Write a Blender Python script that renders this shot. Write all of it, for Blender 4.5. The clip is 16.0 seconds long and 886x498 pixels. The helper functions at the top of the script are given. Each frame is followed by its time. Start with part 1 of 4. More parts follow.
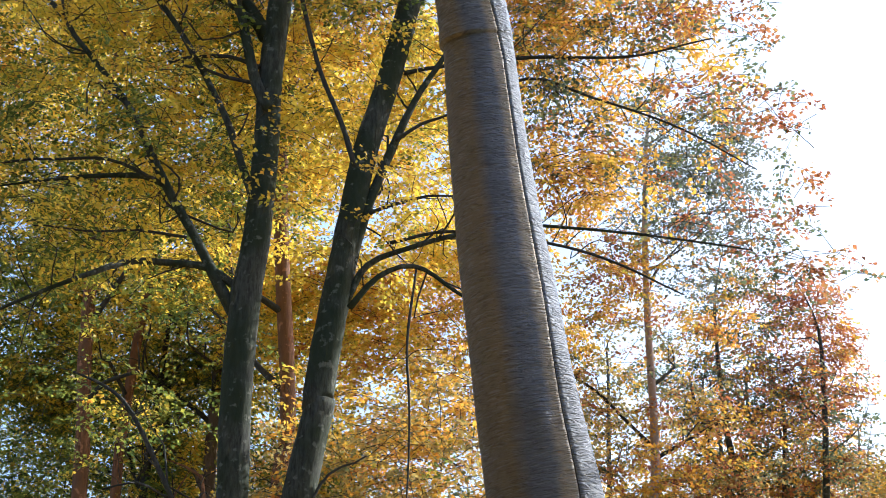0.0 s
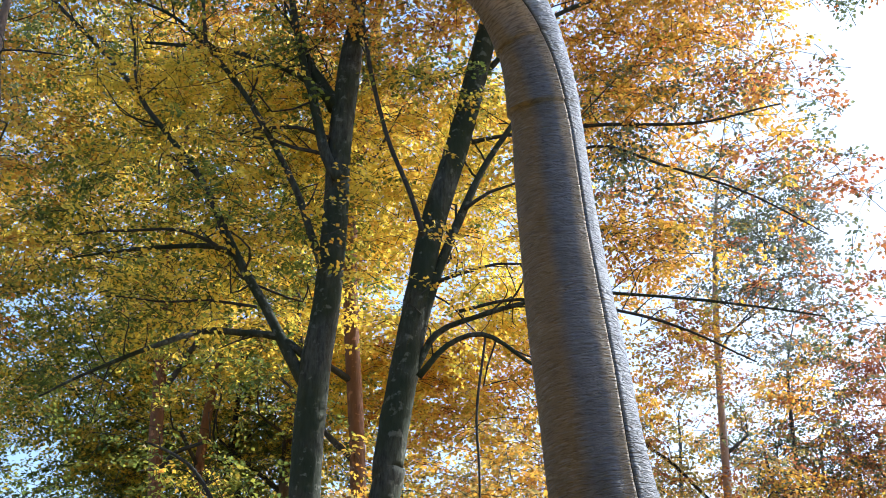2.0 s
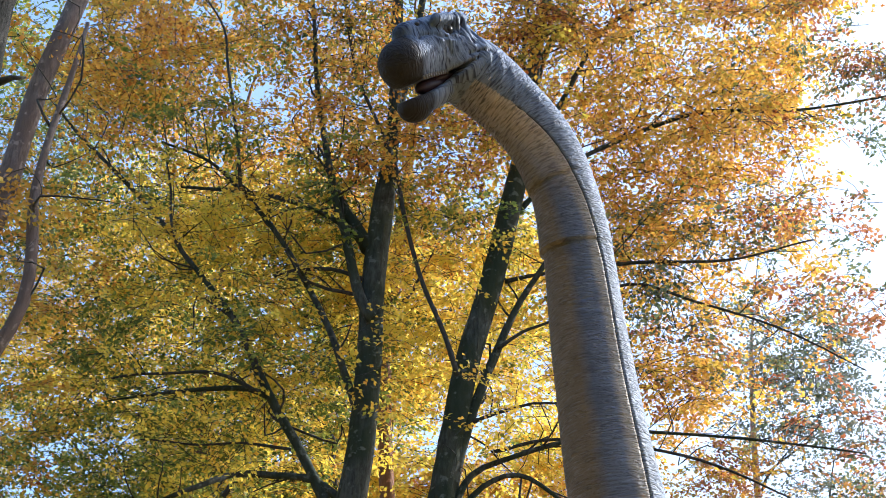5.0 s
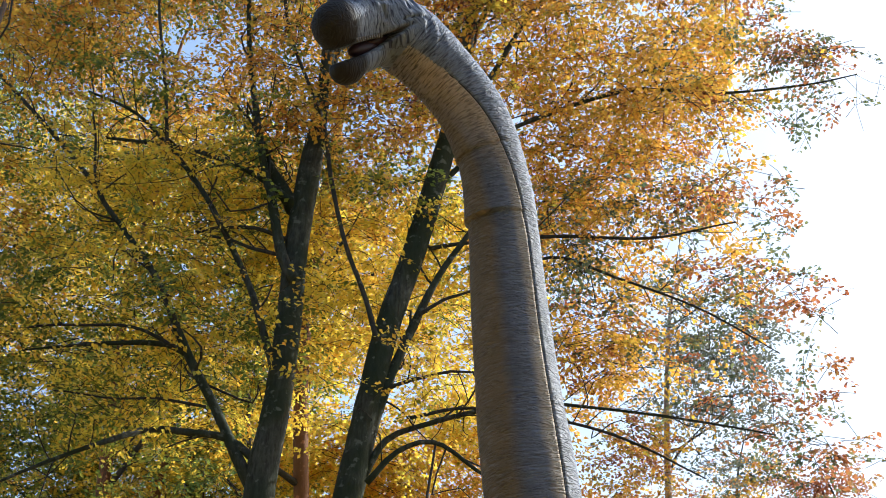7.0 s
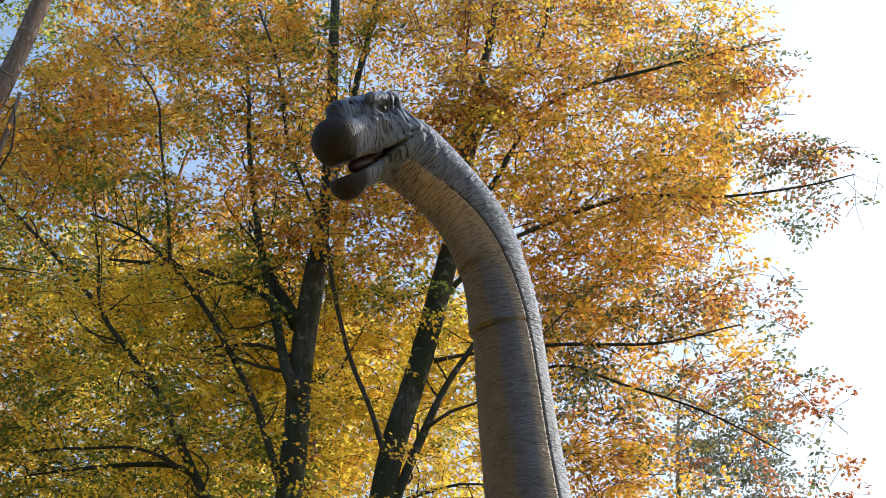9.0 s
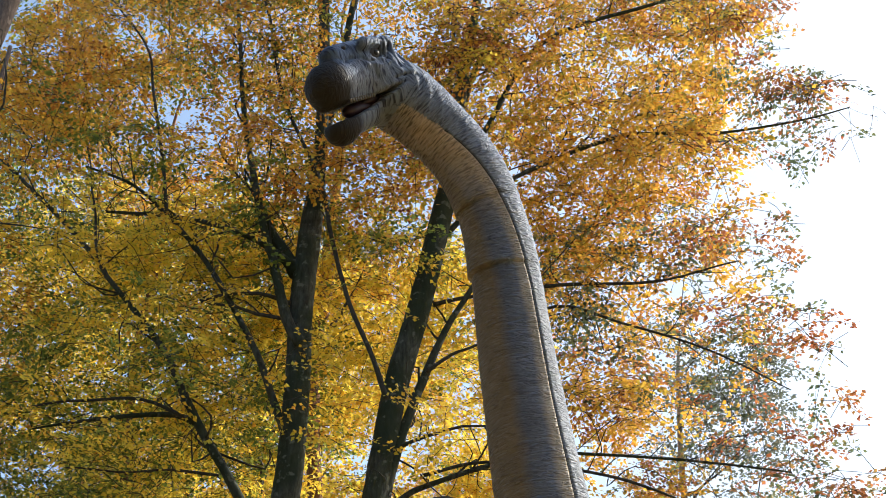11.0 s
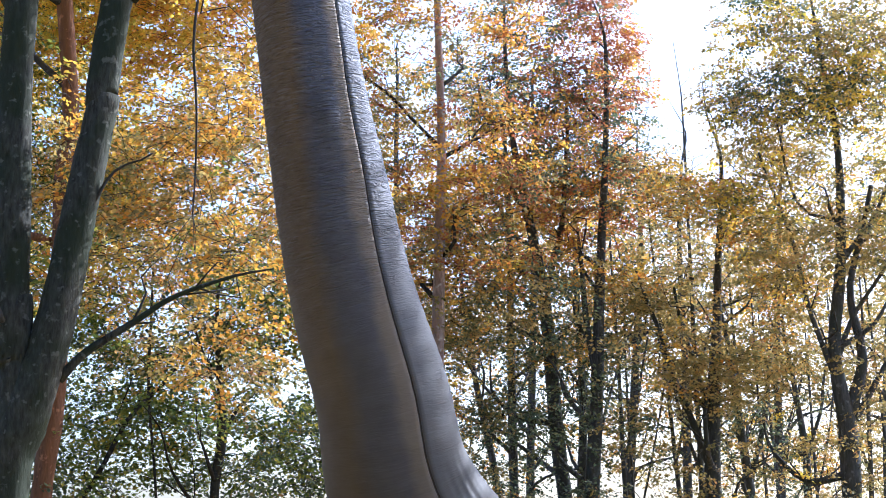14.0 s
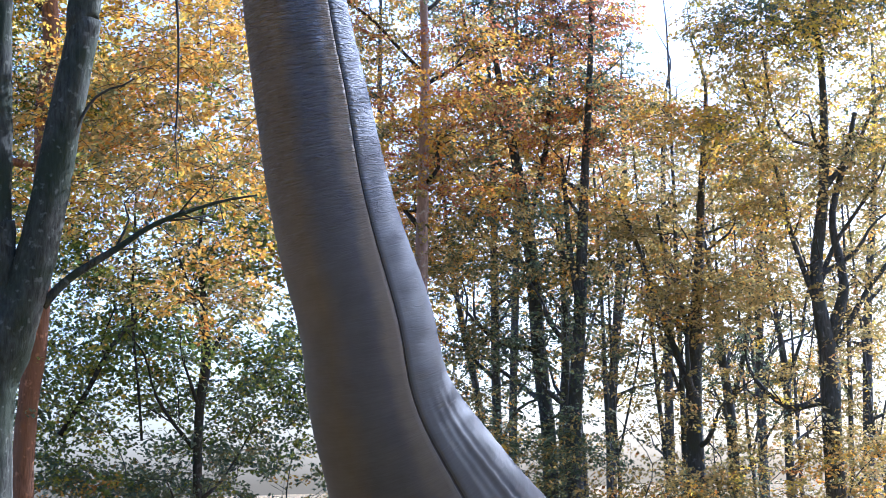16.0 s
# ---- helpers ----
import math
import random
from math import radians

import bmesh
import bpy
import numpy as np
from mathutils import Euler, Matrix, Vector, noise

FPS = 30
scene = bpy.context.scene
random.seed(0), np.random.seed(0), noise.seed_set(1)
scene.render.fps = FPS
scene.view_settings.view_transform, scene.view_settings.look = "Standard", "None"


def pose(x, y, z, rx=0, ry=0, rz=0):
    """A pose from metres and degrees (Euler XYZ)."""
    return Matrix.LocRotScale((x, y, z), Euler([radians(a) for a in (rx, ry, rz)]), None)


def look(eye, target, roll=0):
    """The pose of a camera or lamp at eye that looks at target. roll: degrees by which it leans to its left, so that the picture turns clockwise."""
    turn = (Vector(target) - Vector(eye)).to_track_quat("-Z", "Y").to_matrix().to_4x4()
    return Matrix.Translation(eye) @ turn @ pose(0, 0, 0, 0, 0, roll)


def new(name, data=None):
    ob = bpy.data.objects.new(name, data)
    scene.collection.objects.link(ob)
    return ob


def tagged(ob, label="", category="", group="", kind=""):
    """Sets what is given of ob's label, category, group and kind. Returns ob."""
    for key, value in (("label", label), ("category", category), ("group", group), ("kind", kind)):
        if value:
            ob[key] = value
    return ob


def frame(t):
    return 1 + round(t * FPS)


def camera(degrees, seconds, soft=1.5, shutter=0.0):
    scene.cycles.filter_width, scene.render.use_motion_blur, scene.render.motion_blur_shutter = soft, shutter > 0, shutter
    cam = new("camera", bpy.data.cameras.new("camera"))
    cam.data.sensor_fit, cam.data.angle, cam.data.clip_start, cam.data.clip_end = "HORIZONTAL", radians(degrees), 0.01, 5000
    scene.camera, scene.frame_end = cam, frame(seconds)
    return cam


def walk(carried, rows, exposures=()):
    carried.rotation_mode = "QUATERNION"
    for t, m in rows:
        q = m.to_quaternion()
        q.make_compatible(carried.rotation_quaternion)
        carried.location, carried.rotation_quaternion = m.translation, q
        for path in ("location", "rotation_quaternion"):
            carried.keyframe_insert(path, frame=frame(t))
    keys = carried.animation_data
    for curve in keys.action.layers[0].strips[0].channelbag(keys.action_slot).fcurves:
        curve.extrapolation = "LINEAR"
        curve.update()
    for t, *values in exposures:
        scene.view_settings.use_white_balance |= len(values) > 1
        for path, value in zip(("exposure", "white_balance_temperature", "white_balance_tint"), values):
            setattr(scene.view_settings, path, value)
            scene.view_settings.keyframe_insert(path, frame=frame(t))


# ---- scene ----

--

■ **Goal**
Within the material above, extract exactly the lines that start at the line containing "radians(degrees), 0.01, 5000" and stop after the line containing "scene.view_settings.use_white_balance |= len(values)", and only those.

■ **Written solution**
    cam.data.sensor_fit, cam.data.angle, cam.data.clip_start, cam.data.clip_end = "HORIZONTAL", radians(degrees), 0.01, 5000
    scene.camera, scene.frame_end = cam, frame(seconds)
    return cam


def walk(carried, rows, exposures=()):
    carried.rotation_mode = "QUATERNION"
    for t, m in rows:
        q = m.to_quaternion()
        q.make_compatible(carried.rotation_quaternion)
        carried.location, carried.rotation_quaternion = m.translation, q
        for path in ("location", "rotation_quaternion"):
            carried.keyframe_insert(path, frame=frame(t))
    keys = carried.animation_data
    for curve in keys.action.layers[0].strips[0].channelbag(keys.action_slot).fcurves:
        curve.extrapolation = "LINEAR"
        curve.update()
    for t, *values in exposures:
        scene.view_settings.use_white_balance |= len(values) > 1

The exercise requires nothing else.